The Democratic Republic of Congo, Rwanda and neighbouring states have called for the creation of an international military force to eliminate armed rebels in the DRC's volatile east.
A document signed in Ethiopia on Thursday by the foreign ministers of nearly a dozen states of the Great Lakes region, including the DRC and Rwanda, proposed an internationally-backed military response to an offensive by rebels in DRC's North Kivu province.
The document was signed on the sidelines of an African Union summit in Addis Ababa, Ethiopia's capital.
Relations between DRC and Rwanda have been strained amid accusations by the DRC that its neighbour is backing M23 rebels who are currently fighting in Congo's South and North Kivu provinces.
The document condemned the recent M23 advances and a rebellion by predominantly Hutu fighters of the FDLR insurgent group, most of them refugees who are accused of orchestrating the 1994 Rwandan genocide. The FDLR is operating in South and North Kivu provinces.
Rebel positions pounded
It was not immediately clear in the text, to be presented to African heads of state at the Addis summit, where the troops would come from to establish the "neutral international force" that would take on the Congolese rebel groups.
The United Nations has a large peacekeeping mission in the Congo but has often been hard pressed to halt fighting. An Indian peacekeeper was killed last week during clashes.
On Thursday, UN and Congolese army helicopters used rockets and machinegun fire to pound rebel positions in the villages of Rumangabo and Bukima, UN officials and witnesses said.
Eastern Congo's enduring conflict, which has killed, maimed and displaced several million civilians over nearly two decades, has its roots in Tutsi-Hutu ethnic and political enmities dating back to the 1994 genocide.
Later invasions of Congo by Rwandan forces and Kigali's backing of Congolese rebels fuelled two crippling wars.
The DRC's government, whose army has retreated in disarray before the advancing M23 rebels over the last week, continues to accuse neighbour Rwanda of fomenting and supporting the rebellion, which began as a mutiny by former rebels in the government army.
M23, who take their name from the March 23 2009 agreement which they signed with the DRC government, paving the way for their integration in the national army, previously belonged to the Congress for the National Defence of the People, or CNDP.
After the agreement, one of the NCDP commanders, Bosco Ntaganda, was elevated to the rank of general in the Congolese army while another commander, Laurent Nkunda, sought refuge in Rwanda.
Congolese authorities say the latest rebellion started when they set out to arrest Ntaganda, who is wanted by the International Criminal Court (ICC) for war crimes and crimes against humanity in eastern DRC.

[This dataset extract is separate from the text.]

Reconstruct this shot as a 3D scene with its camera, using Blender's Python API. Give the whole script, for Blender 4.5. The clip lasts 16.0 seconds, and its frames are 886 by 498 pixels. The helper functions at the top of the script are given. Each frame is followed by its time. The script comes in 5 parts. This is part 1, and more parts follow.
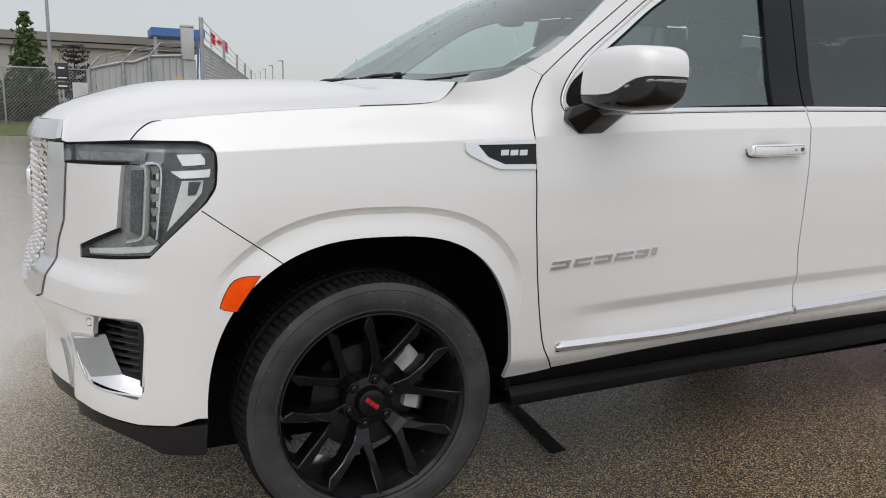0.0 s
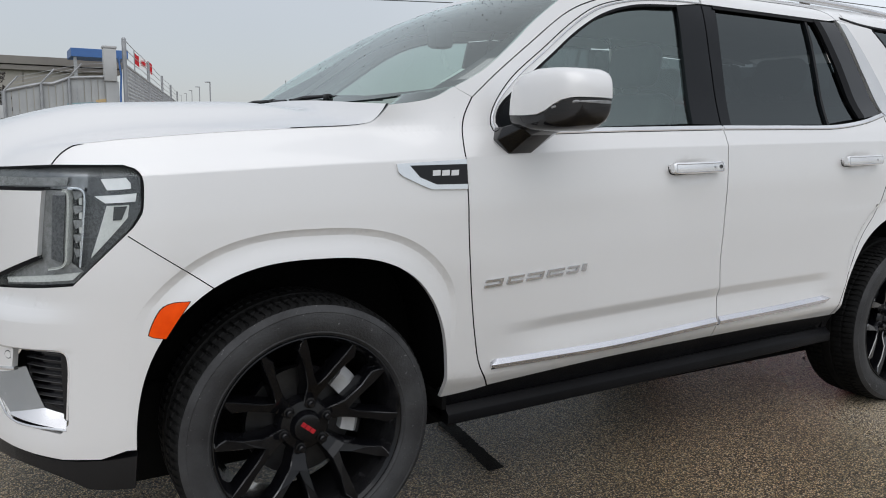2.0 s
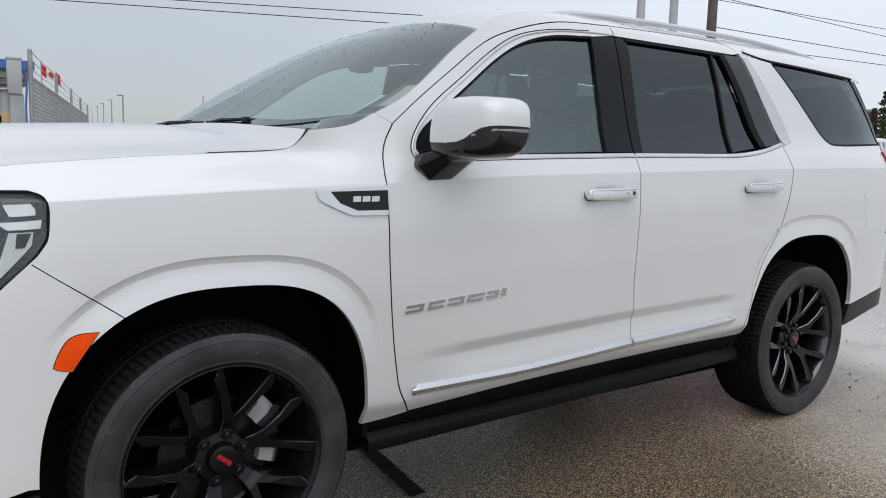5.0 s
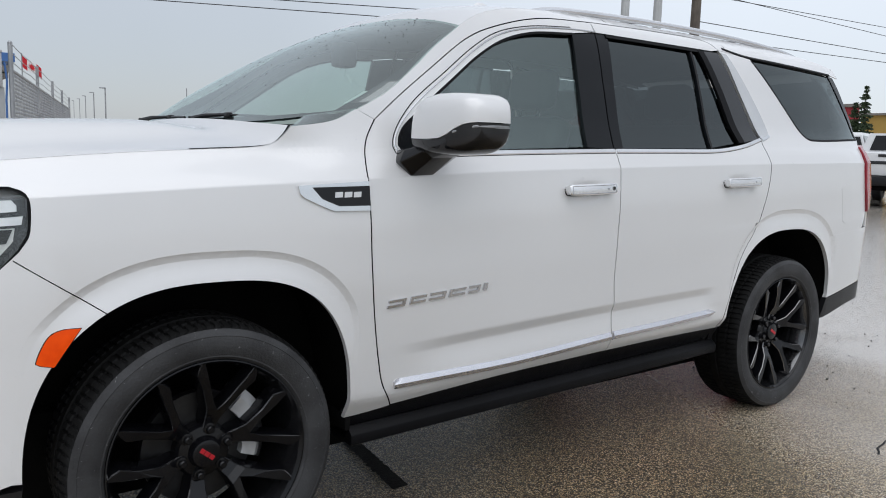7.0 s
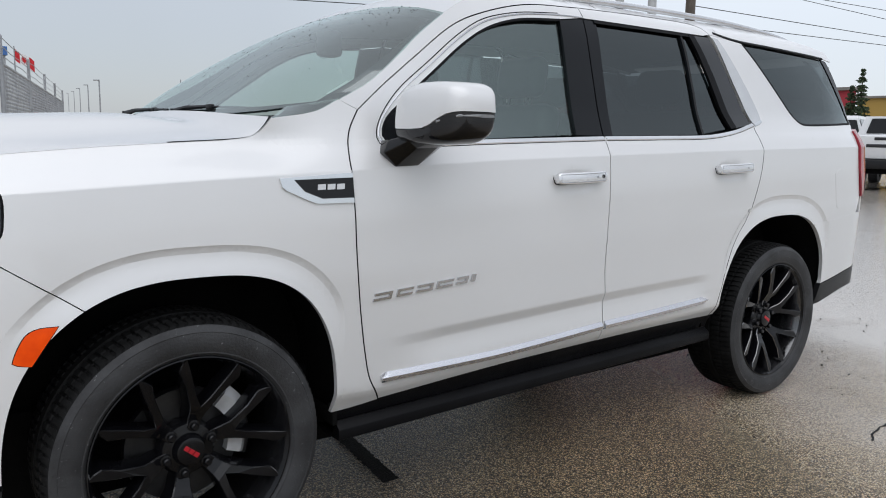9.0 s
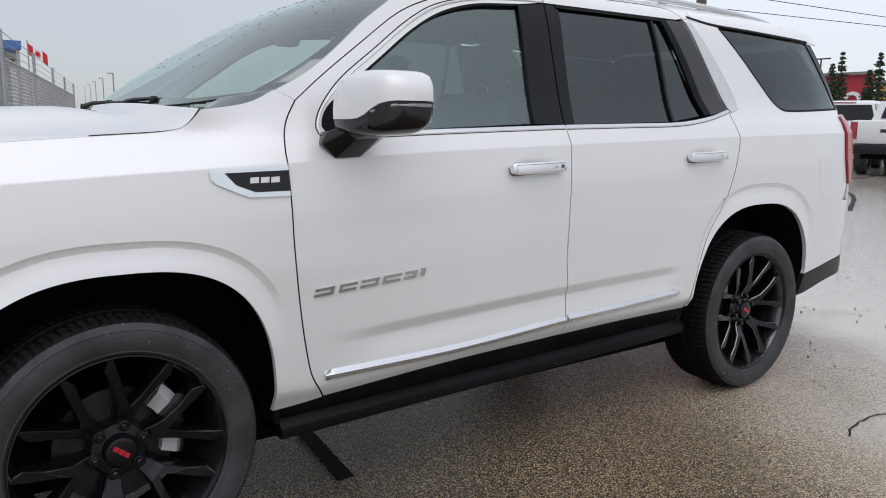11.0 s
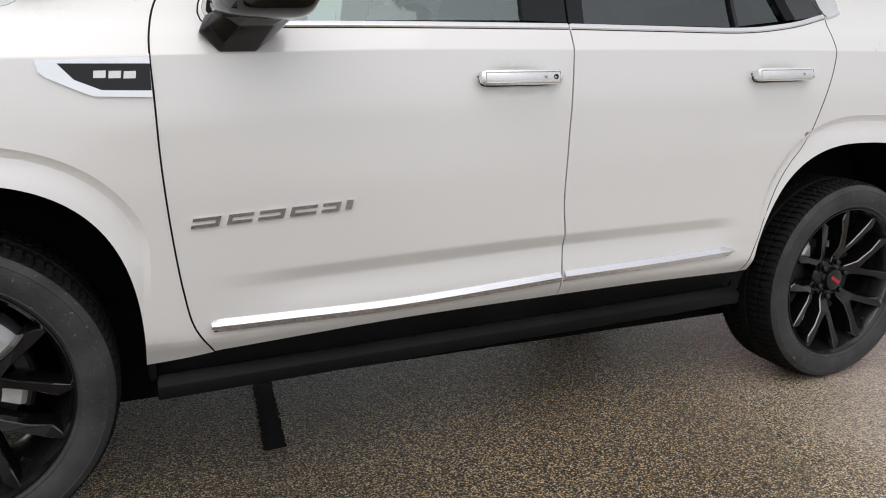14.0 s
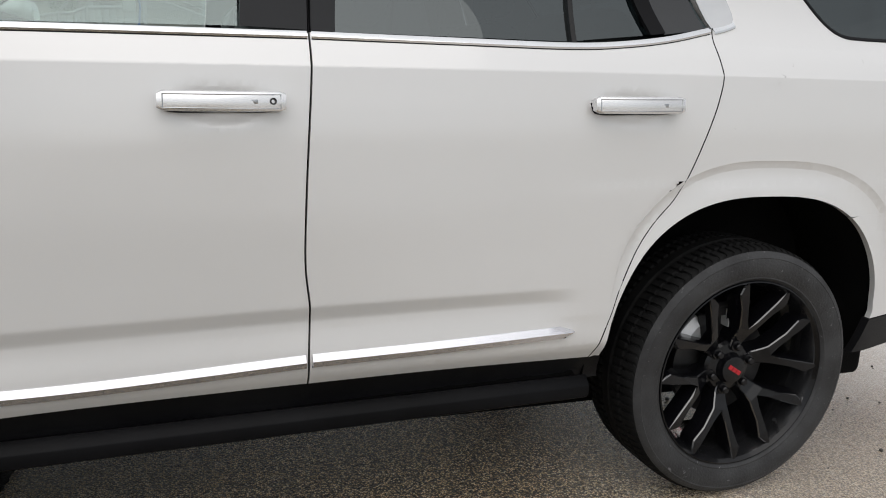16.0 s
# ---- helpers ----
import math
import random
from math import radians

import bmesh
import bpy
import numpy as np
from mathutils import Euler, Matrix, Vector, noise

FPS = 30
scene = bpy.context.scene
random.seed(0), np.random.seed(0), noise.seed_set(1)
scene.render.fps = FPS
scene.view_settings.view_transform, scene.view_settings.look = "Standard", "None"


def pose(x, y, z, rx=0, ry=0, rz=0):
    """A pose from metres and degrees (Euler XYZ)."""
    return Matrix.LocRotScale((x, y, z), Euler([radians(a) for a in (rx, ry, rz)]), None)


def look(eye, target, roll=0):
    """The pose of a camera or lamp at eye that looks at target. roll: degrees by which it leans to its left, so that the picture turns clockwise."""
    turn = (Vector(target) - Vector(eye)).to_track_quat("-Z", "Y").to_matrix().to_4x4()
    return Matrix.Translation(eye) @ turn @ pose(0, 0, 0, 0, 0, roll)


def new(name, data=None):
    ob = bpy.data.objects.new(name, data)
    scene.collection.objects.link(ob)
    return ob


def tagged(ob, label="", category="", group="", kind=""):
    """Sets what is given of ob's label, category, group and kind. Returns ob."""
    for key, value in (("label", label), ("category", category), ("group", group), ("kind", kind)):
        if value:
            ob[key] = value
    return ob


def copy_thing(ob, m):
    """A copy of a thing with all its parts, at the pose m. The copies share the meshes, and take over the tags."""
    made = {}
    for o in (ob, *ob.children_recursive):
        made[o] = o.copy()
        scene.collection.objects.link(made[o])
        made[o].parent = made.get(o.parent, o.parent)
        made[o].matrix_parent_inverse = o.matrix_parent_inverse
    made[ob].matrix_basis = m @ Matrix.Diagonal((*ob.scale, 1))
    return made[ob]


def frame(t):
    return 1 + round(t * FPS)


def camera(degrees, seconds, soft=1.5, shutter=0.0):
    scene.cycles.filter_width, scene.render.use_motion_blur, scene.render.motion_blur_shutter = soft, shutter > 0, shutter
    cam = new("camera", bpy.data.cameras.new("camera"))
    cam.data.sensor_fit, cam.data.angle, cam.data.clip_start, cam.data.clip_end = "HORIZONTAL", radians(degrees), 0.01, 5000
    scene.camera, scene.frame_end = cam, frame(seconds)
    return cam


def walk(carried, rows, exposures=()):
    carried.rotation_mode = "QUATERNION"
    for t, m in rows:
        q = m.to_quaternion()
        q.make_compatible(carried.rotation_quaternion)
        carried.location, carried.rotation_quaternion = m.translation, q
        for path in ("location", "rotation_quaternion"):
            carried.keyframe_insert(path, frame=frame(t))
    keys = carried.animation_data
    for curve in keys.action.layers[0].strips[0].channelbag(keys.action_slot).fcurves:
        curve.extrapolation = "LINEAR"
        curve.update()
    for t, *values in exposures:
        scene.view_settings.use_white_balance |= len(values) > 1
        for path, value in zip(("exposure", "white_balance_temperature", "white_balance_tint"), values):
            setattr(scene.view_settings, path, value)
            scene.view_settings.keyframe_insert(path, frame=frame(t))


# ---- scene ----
cam = camera(59.8, 16.0, 1.0)
PATH = [
    (0, (-0.758, -3.099, 1.304), (0.066, -1.313, 0.949), 1.3),
    (0.5, (-0.777, -3.1, 1.309), (0.113, -1.34, 0.975), 1.3),
    (1, (-0.767, -3.1, 1.311), (0.163, -1.359, 0.987), 1.0),
    (1.5, (-0.764, -3.108, 1.307), (0.197, -1.381, 0.996), 0.9),
    (2, (-0.762, -3.107, 1.306), (0.218, -1.39, 1.005), 0.9),
    (2.5, (-0.768, -3.11, 1.308), (0.237, -1.405, 1.018), 1.0),
    (3, (-0.77, -3.109, 1.315), (0.266, -1.421, 1.039), 1.2),
    (3.5, (-0.764, -3.104, 1.332), (0.305, -1.436, 1.058), 1.4),
    (4, (-0.761, -3.104, 1.331), (0.344, -1.458, 1.068), 1.5),
    (6.5, (-0.759, -3.129, 1.34), (0.421, -1.535, 1.082), 1.7),
    (7, (-0.762, -3.135, 1.342), (0.421, -1.544, 1.075), 1.7),
    (7.5, (-0.758, -3.13, 1.344), (0.426, -1.541, 1.068), 1.5),
    (8, (-0.754, -3.131, 1.346), (0.429, -1.543, 1.065), 1.2),
    (10.3, (-0.57, -3.125, 1.353), (0.604, -1.538, 1.034), 0.7),
    (10.5, (-0.542, -3.163, 1.36), (0.62, -1.566, 1.041), 0.5),
    (11, (-0.471, -3.208, 1.352), (0.677, -1.603, 1.029), 0.4),
    (11.5, (-0.407, -3.226, 1.342), (0.736, -1.619, 1.008), 0.4),
    (12, (-0.281, -3.161, 1.323), (0.847, -1.547, 0.973), 0.4),
    (12.5, (-0.107, -3.065, 1.309), (0.989, -1.433, 0.942), 0.5),
    (13, (0.057, -3.023, 1.276), (1.082, -1.352, 0.878), 0.7),
    (13.5, (0.236, -3.022, 1.237), (1.159, -1.301, 0.805), 0.9),
    (14, (0.373, -3.021, 1.209), (1.19, -1.254, 0.751), 1.1),
    (14.5, (0.537, -2.916, 1.202), (1.269, -1.117, 0.724), 1.6),
    (15, (0.722, -2.823, 1.209), (1.4, -1.002, 0.735), 2.0),
    (15.5, (1.059, -2.809, 1.243), (1.72, -0.98, 0.776), 2.4),
    (16, (1.432, -2.793, 1.259), (2.088, -0.954, 0.823), 2.6),
]
EXPOSURES = [(0, 0.18, 6640, 12.5), (1, 0.11, 6470, 11.5), (2, 0.09, 6390, 11.5), (4, 0.07, 6290, 11.5), (8, 0.08, 6240, 11.5), (11, 0.15, 6300, 12.5), (12.5, 0.22, 6430, 12.5), (14, 0.27, 6720, 13.5), (15, 0.23, 6800, 13.5), (16, 0.10, 6700, 11.5)]
walk(cam, [(t, look(eye, target, roll)) for t, eye, target, roll in PATH], EXPOSURES)

# ---- sky and light ----
world = bpy.data.worlds.new("overcast_sky")
scene.world = world
world.use_nodes = True
wn, wl = world.node_tree.nodes, world.node_tree.links
wn.clear()
w_out = wn.new("ShaderNodeOutputWorld")
w_sum = wn.new("ShaderNodeAddShader")
w_cloud = wn.new("ShaderNodeBackground")
w_sky = wn.new("ShaderNodeBackground")
sky = wn.new("ShaderNodeTexSky")
sky.sky_type, sky.sun_disc = "NISHITA", False
sky.sun_elevation, sky.sun_rotation = radians(52), radians(202)
w_sky.inputs["Strength"].default_value = 0.02
wl.new(sky.outputs["Color"], w_sky.inputs["Color"])
tc = wn.new("ShaderNodeTexCoord")
sep = wn.new("ShaderNodeSeparateXYZ")
ramp = wn.new("ShaderNodeValToRGB")
ramp.color_ramp.elements[0].position, ramp.color_ramp.elements[0].color = 0.0, (0.49, 0.512, 0.525, 1)
ramp.color_ramp.elements[1].position, ramp.color_ramp.elements[1].color = 1.0, (0.88, 0.90, 0.92, 1)
mid = ramp.color_ramp.elements.new(0.18)
mid.color = (0.595, 0.622, 0.64, 1)
cl = wn.new("ShaderNodeTexNoise")
cl.inputs["Scale"].default_value, cl.inputs["Detail"].default_value = 2.2, 4
clm = wn.new("ShaderNodeMapRange")
clm.inputs["To Min"].default_value, clm.inputs["To Max"].default_value = 0.93, 1.07
mul = wn.new("ShaderNodeVectorMath")
mul.operation = "SCALE"
wl.new(tc.outputs["Generated"], sep.inputs[0])
wl.new(sep.outputs["Z"], ramp.inputs["Fac"])
wl.new(tc.outputs["Generated"], cl.inputs["Vector"])
wl.new(cl.outputs["Fac"], clm.inputs["Value"])
wl.new(ramp.outputs["Color"], mul.inputs[0])
# the cloud is brighter on the side where the sun stands behind it
side_y = wn.new("ShaderNodeMapRange")
side_y.interpolation_type = "SMOOTHSTEP"
side_y.inputs["From Min"].default_value, side_y.inputs["From Max"].default_value = 0.40, 1.0
side_y.inputs["To Min"].default_value, side_y.inputs["To Max"].default_value = 1.0, 1.6
toward = wn.new("ShaderNodeVectorMath")
toward.operation = "DOT_PRODUCT"
toward.inputs[1].default_value = (-0.18, -0.69, 0.70)
wl.new(tc.outputs["Generated"], toward.inputs[0])
both = wn.new("ShaderNodeMath")
both.operation = "MULTIPLY"
wl.new(toward.outputs["Value"], side_y.inputs["Value"])
wl.new(side_y.outputs["Result"], both.inputs[0])
wl.new(clm.outputs["Result"], both.inputs[1])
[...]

Although Rwanda denies backing the M23, UN investigators have produced evidence to back the allegations that senior Rwandan military officials provided support for the rebels.
In the document signed on Thursday, the states grouped in the International Conference of the Great Lakes Region proposed working with the AU and the United Nations to create "a neutral international force to eradicate M23, FDLR and all other negative forces in eastern Democratic Republic of Congo".
The document said "no support should be given to any negative forces".
Both the Congolese and Rwandan foreign ministers welcomed the agreement as a step towards ending the latest fighting in North Kivu, which since April has displaced more than 100,000 civilians, according to UN officials.
"I think it is positive. The most important thing is putting it into effect," Congolese Foreign Minister Raymond Tshibanda N'tungamulongo told the Reuters news agency.
Louise Mushikiwabo, the Rwandan foreign minister, said it was positive to see the region getting involved to halt the eastern Congo conflict. "It is a good agreement, it is not a solution, it is part of a solution," she told Reuters.